I shifted to Sri Sathya Sai Primary School, Puttaparthi after that. During my Second Standard holidays, I wanted to meet her and was told they had shifted to another apartment block down the lane. I managed to force my cousin sister to escort me to her home. I still remember, the walk to her house, I, almost sprinting down the road, and my cousin reluctantly tagging along(of course, I had to keep waiting for her, because she knew the address and I didn’t). Once we went in, I learnt, that she had shifted, to Padma Sheshadri School(it was THE school at that time, and frankly in some ways it still is). I was happy someone with her talent was studying in a place that could help her utilise those abilities.

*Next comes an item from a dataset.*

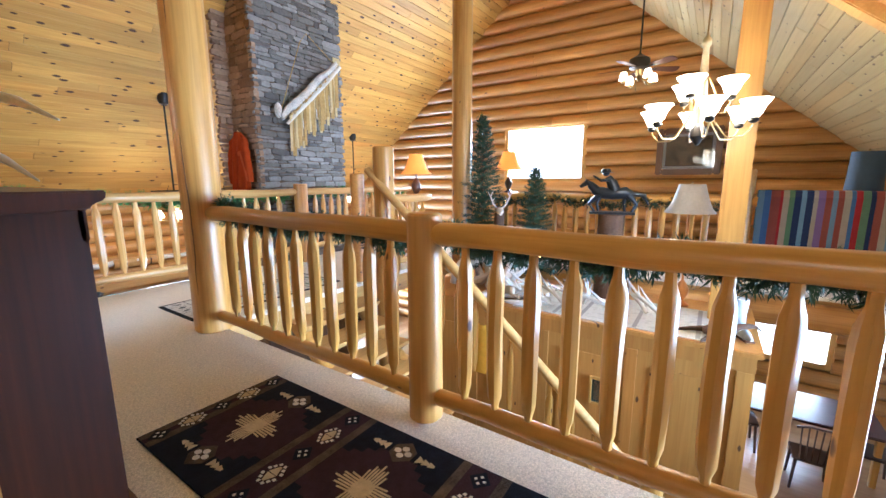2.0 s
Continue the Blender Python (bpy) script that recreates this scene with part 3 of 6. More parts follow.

I remember being tight-lipped during the entire evening, and my cousin, more out of embarassment, was constantly trying to keep the conversation going(it was me who dragged her there, and I wasn’t talking and she was forced to speak out of courtesy). Well it wasn’t my fault entirely(I had joined a school, where we were FORBIDDEN to converse with girls(sisters as they were to be called), although not explicitly but in a more implied way). That day was the last, I ever saw of her(and her smile and dimple).

– GUPTA GHOST

P.S.
To this day I wonder, where she is, and what she would be doing. Hope I never find out, because if it is something unpleasant(like being a housewife or something, I would rather not know, than feel bad).

For all you sue-happy people, I dont mean to call ‘being a housewife’ as degrading or insulting, it is just my personal opinion that, someone with her skills and talent should have been something more.